- Stored data entries -
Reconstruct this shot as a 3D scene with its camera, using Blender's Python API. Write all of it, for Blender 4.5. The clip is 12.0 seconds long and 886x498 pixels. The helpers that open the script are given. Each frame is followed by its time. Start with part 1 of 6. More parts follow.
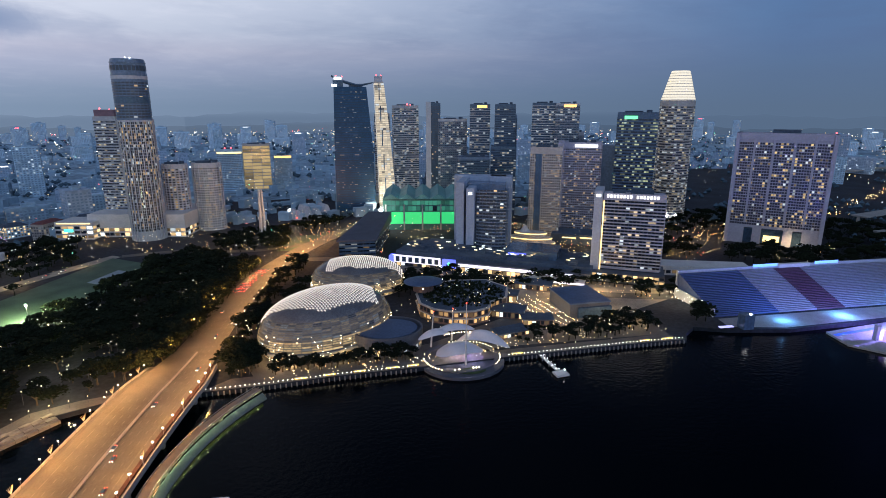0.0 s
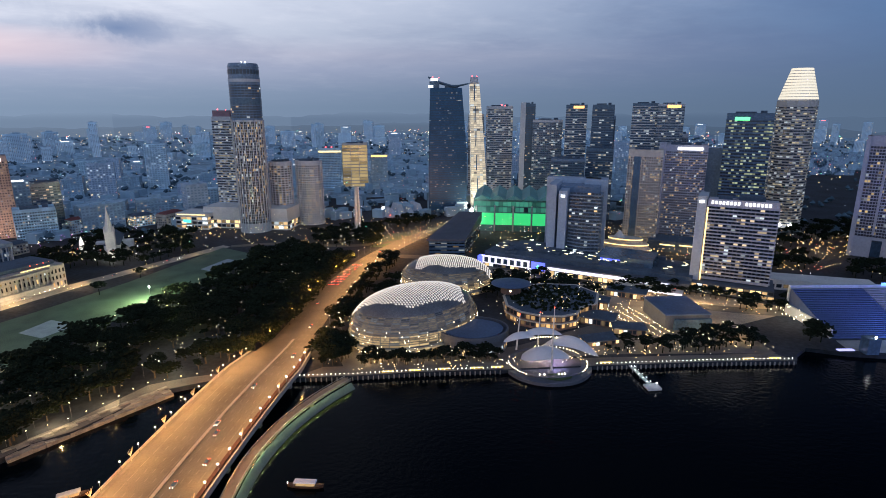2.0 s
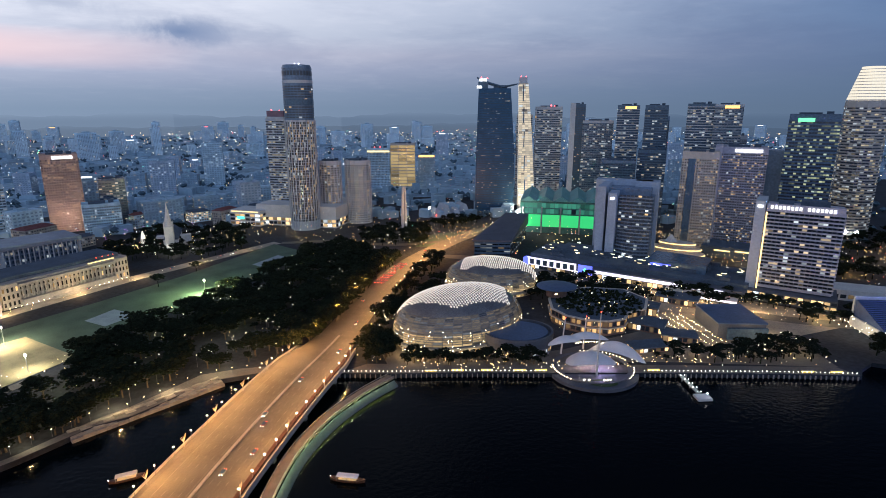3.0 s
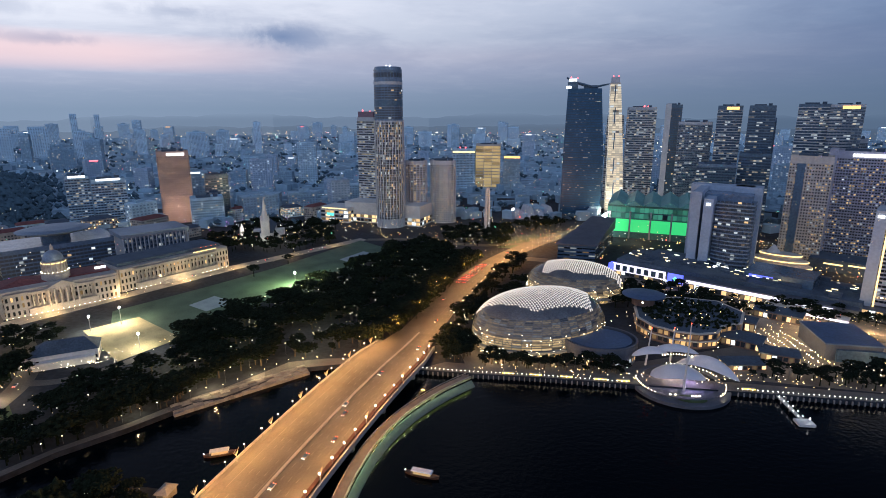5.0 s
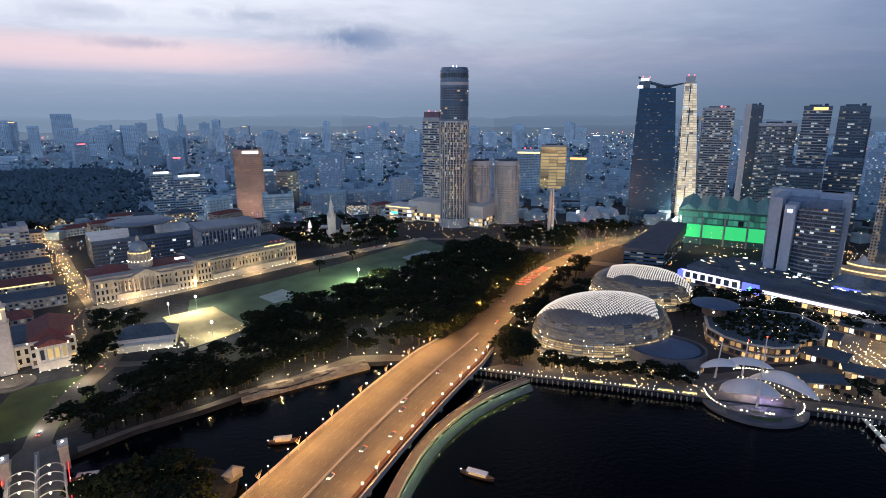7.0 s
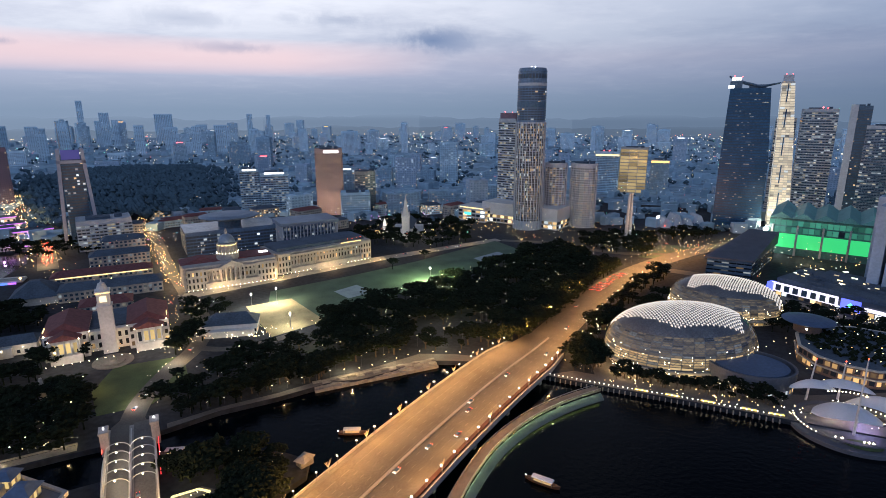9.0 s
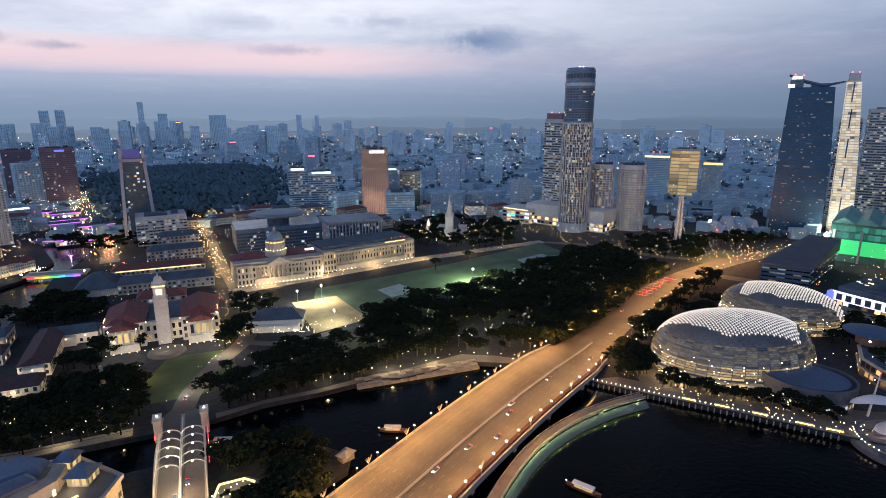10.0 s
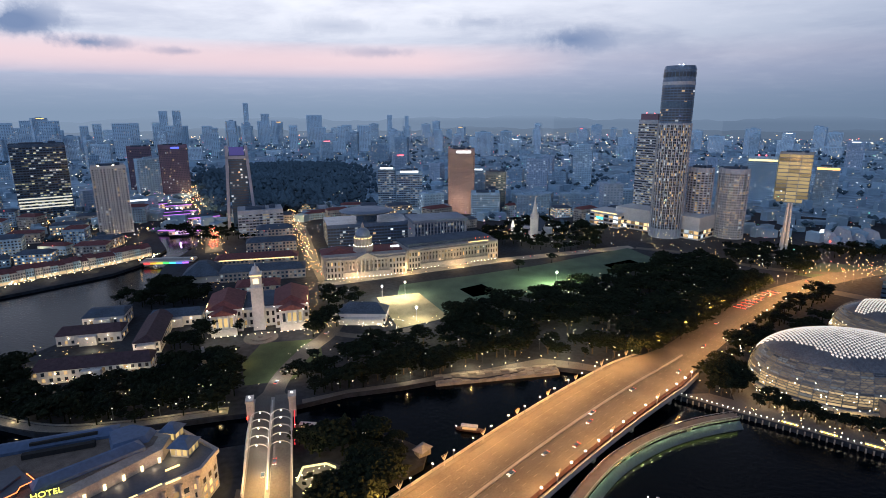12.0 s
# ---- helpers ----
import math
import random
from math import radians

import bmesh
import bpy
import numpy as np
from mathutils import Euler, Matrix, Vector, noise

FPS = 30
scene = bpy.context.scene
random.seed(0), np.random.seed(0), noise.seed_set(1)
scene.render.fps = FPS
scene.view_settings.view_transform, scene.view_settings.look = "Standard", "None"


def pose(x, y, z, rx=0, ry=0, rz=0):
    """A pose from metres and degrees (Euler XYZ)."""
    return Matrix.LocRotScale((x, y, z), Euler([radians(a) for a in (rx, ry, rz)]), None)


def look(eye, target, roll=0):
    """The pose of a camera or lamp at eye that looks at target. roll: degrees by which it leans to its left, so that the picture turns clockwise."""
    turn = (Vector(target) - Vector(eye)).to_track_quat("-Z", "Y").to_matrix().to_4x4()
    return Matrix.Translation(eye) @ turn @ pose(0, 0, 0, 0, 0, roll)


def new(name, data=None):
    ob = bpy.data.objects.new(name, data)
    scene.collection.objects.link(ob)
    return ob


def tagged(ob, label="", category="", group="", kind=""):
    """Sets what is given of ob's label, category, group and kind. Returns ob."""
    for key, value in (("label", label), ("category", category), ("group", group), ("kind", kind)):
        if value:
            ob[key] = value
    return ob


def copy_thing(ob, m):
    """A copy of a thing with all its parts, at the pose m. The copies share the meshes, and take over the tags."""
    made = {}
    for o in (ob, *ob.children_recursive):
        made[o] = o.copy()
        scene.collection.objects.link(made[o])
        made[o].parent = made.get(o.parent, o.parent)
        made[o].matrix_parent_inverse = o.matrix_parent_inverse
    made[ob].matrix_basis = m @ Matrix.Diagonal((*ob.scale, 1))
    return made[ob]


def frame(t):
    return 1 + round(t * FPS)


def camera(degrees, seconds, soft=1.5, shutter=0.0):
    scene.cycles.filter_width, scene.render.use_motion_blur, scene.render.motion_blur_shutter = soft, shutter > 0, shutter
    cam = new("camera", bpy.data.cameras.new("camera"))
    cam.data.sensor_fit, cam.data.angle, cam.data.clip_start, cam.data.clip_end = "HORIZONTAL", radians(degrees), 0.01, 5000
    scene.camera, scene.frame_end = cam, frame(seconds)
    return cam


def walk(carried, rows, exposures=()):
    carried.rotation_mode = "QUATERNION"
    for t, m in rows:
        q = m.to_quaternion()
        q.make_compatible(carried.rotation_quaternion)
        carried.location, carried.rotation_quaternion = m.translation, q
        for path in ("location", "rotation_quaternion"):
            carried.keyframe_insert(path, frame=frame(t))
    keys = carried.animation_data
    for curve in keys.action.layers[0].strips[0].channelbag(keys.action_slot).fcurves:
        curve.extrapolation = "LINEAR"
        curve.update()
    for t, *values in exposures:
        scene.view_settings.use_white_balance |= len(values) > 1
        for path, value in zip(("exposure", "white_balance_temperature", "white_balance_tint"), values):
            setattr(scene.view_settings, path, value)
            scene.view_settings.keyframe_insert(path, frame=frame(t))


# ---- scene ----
* * *
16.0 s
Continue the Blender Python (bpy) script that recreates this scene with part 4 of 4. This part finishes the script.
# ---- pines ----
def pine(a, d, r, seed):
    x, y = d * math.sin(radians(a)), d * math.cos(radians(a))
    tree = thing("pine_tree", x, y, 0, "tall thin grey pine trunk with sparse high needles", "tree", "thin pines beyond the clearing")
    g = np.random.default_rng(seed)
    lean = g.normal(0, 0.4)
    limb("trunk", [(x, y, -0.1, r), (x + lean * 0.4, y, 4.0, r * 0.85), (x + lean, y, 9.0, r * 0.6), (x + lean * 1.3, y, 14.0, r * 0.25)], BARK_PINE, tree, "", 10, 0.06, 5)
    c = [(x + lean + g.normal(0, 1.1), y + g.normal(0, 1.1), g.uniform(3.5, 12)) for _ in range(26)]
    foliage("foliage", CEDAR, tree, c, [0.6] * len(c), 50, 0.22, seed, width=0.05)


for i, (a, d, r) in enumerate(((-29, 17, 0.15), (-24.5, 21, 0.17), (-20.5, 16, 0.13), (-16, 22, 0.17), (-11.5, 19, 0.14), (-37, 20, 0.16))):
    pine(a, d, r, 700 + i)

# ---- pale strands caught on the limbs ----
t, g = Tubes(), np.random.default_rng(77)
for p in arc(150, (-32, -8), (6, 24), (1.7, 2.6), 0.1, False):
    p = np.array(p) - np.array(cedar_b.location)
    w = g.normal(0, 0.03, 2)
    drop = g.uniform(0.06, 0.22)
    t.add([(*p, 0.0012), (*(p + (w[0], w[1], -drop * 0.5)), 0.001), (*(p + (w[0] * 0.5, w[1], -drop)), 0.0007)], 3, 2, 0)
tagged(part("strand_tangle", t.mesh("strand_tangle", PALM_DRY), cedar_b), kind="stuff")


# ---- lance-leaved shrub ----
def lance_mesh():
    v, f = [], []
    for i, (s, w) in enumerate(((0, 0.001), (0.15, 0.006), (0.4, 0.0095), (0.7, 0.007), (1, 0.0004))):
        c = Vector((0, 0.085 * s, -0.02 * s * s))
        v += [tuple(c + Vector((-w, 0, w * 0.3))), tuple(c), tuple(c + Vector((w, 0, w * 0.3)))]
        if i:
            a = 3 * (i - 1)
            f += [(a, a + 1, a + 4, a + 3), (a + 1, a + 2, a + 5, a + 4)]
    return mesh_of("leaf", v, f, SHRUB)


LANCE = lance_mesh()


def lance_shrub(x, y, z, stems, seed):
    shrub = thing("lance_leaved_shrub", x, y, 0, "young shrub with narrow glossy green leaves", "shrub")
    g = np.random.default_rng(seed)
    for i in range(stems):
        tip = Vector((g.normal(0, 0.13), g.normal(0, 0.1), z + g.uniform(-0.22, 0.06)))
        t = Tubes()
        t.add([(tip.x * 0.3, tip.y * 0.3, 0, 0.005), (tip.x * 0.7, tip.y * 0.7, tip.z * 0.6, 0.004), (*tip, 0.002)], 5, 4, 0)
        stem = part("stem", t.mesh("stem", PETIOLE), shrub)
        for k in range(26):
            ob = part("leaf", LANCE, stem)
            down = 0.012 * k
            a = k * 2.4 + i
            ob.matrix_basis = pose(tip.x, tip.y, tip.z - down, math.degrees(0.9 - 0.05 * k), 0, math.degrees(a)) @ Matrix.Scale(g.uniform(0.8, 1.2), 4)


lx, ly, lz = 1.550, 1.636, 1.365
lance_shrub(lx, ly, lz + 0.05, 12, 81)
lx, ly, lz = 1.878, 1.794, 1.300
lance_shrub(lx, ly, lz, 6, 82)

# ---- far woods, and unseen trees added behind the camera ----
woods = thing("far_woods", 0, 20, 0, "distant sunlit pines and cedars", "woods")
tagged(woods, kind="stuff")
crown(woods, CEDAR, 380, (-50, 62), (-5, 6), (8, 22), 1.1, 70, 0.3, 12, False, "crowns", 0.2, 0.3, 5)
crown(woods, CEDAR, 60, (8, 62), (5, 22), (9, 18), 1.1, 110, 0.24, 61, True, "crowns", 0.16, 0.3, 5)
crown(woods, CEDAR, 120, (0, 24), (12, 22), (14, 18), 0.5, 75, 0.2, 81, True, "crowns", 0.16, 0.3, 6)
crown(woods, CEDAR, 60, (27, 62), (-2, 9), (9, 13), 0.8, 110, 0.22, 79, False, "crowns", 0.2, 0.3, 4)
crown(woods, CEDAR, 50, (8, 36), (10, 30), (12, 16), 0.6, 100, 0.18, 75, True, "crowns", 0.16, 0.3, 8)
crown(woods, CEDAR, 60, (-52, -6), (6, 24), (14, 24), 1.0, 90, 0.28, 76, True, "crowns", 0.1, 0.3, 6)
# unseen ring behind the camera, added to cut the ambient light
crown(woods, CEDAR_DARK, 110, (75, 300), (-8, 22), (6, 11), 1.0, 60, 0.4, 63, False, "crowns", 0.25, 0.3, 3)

- To be done -
Both the line with "import numpy as np" and the line with "made[o].matrix_parent_inverse = o.matrix_parent_inverse" belong in the extract, along with every line between them; set down those lines exactly and only.

- Complete response -
import numpy as np
from mathutils import Euler, Matrix, Vector, noise

FPS = 30
scene = bpy.context.scene
random.seed(0), np.random.seed(0), noise.seed_set(1)
scene.render.fps = FPS
scene.view_settings.view_transform, scene.view_settings.look = "Standard", "None"


def pose(x, y, z, rx=0, ry=0, rz=0):
    """A pose from metres and degrees (Euler XYZ)."""
    return Matrix.LocRotScale((x, y, z), Euler([radians(a) for a in (rx, ry, rz)]), None)


def look(eye, target, roll=0):
    """The pose of a camera or lamp at eye that looks at target. roll: degrees by which it leans to its left, so that the picture turns clockwise."""
    turn = (Vector(target) - Vector(eye)).to_track_quat("-Z", "Y").to_matrix().to_4x4()
    return Matrix.Translation(eye) @ turn @ pose(0, 0, 0, 0, 0, roll)


def new(name, data=None):
    ob = bpy.data.objects.new(name, data)
    scene.collection.objects.link(ob)
    return ob


def tagged(ob, label="", category="", group="", kind=""):
    """Sets what is given of ob's label, category, group and kind. Returns ob."""
    for key, value in (("label", label), ("category", category), ("group", group), ("kind", kind)):
        if value:
            ob[key] = value
    return ob


def copy_thing(ob, m):
    """A copy of a thing with all its parts, at the pose m. The copies share the meshes, and take over the tags."""
    made = {}
    for o in (ob, *ob.children_recursive):
        made[o] = o.copy()
        scene.collection.objects.link(made[o])
        made[o].parent = made.get(o.parent, o.parent)
        made[o].matrix_parent_inverse = o.matrix_parent_inverse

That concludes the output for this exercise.